§ **Aim**
Every line that contains the word "with" should be copied.

§ **Data extract**
──────

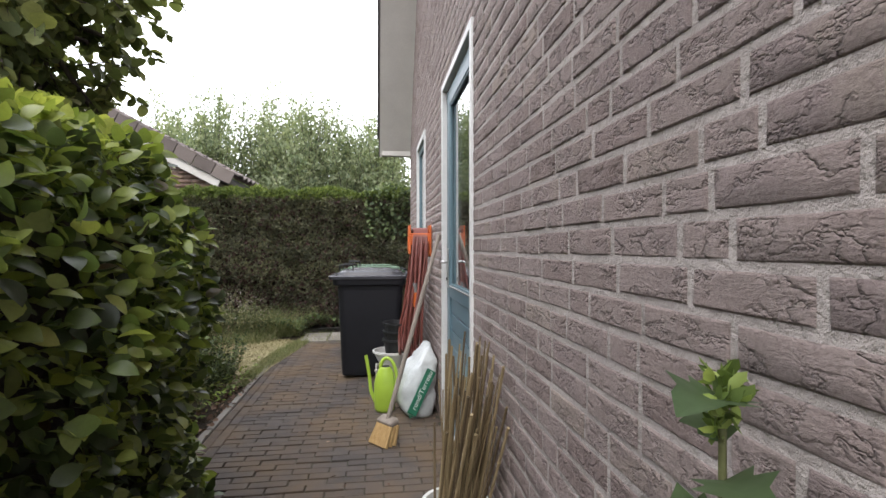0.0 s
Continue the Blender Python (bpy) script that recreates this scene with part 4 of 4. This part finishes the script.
tube("tail", [(.36, HY - .09, 1.36), (.34, HY - .15, 1.25), (.33, HY - .16, .98)], .0115, M_hose, hose)

# broom leaning on the wall
M_stick = surface("weathered_stick", [(0.3, (0.16, 0.13, 0.11)), (0.7, (0.3, 0.26, 0.22))], (20, 20, 4), .8, 0, .3, 120)
M_bristle = surface("straw_bristle", [(0.3, (0.3, 0.18, 0.07)), (0.7, (0.5, 0.34, 0.15))], (60, 60, 6), .9, 0, .8, (400, 400, 10))
broom = thing("broom", "wooden broom with worn straw bristles leaning on the wall", "broom", at=(.08, 3.22, .16), turn=38)
bm = bmesh.new()
rod(bm, (0, 0, -.01), (.465, -.015, 1.21), .016, .015, 10)
part("stick", bm, M_stick, broom).matrix_parent_inverse = Matrix.Identity(4)
bm = bmesh.new()
box(bm, (-.045, -.075, -.04), (.03, .075, .0), .012, pose(0, 0, 0, 0, -20, 0))
part("head", bm, M_stick, broom)
bm = bmesh.new()
for i in range(9):
    for k in range(3):
        y, x = -.062 + i * .0155, -.035 + k * .025
        rod(bm, (x + .01, y, -.04), (x - .05 + .01 * k, y * 1.15, -.157), .016, .02, 6)
part("bristles", bm, M_bristle, broom, "splayed straw bristles")

# watering can
M_lime = plain("lime_plastic", (0.36, 0.52, 0.06), .35, scale=60)
can = thing("watering_can", "lime green plastic watering can on the paving", "watering can", at=(.07, 3.84, 0), turn=-15)
bm = bmesh.new()
loft(bm, [circle(0, 0, .066, 0), circle(0, 0, .078, .02), circle(0, 0, .084, .12), circle(.0, 0, .082, .22), circle(.006, 0, .066, .3), circle(.01, 0, .044, .335), circle(.01, 0, .04, .345)])
bmesh.ops.scale(bm, vec=(1, .8, 1), verts=bm.verts[:])
part("body", bm, M_lime, can, smooth=True)
# Solid black disc in place of the filler opening and the dark inside it.
bm = bmesh.new()
loft(bm, [circle(.01, 0, .03, .346, 16), circle(.01, 0, .028, .35, 16)])
part("dark_filler_disc", bm, M_rubber, can)
tube("spout", [(-.06, 0, .05), (-.11, 0, .12), (-.12, 0, .28), (-.15, 0, .43)], .014, M_lime, can)
tube("handle", [(-.035, 0, .32), (-.025, 0, .4), (.04, 0, .42), (.09, 0, .34), (.1, 0, .2), (.075, 0, .08)], .014, M_lime, can)

# bag of potting soil
M_bag = surface("white_plastic_bag", [(0.3, (0.42, 0.45, 0.46)), (0.7, (0.62, 0.65, 0.65))], 7, .3, 0, .8, 26, depth=.01)
M_bag_green = plain("bag_print_green", (0.02, 0.16, 0.09), .4)
M_ink_white = plain("bag_print_white", (0.75, 0.78, 0.76), .4)
bag = thing("soil_bag", "white plastic bag of potting soil with a green printed band", "bag", at=(.3, 3.8, 0), turn=12)
bm = bmesh.new()
loft(bm, [rounded(.02, 0, .18, .34, .07, .0, 6), rounded(.0, 0, .24, .38, .09, .05, 6), rounded(.0, 0, .25, .37, .1, .2, 6), rounded(.04, 0, .21, .35, .08, .34, 6), rounded(.08, .01, .13, .29, .05, .43, 6), rounded(.11, .02, .06, .2, .025, .49, 6), rounded(.13, .02, .02, .16, .008, .52, 6)])
bmesh.ops.subdivide_edges(bm, edges=bm.edges[:], cuts=2, use_grid_fill=True)
for v in bm.verts:
    v.co += (noise.noise_vector(v.co * 9) * .03 + noise.noise_vector(v.co * 24) * .014) * min(1, v.co.z * 6)
part("sack", bm, M_bag, bag, smooth=True)


def lettering(name, text, size, m, mat, parent):
    cu = bpy.data.curves.new(name, "FONT")
    cu.body, cu.size, cu.extrude, cu.align_x, cu.align_y = text, size, .0006, "CENTER", "CENTER"
    tmp = bpy.data.objects.new(name, cu)
    scene.collection.objects.link(tmp)
    me = bpy.data.meshes.new_from_object(tmp.evaluated_get(bpy.context.evaluated_depsgraph_get()))
    bpy.data.objects.remove(tmp)
    me.materials.clear()
    me.materials.append(mat)
    ob = new(name, me)
    ob.parent = parent
    ob.matrix_basis = m
    return ob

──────

§ **Worked answer**
Continue the Blender Python (bpy) script that recreates this scene with part 4 of 4. This part finishes the script.
broom = thing("broom", "wooden broom with worn straw bristles leaning on the wall", "broom", at=(.08, 3.22, .16), turn=38)
bag = thing("soil_bag", "white plastic bag of potting soil with a green printed band", "bag", at=(.3, 3.8, 0), turn=12)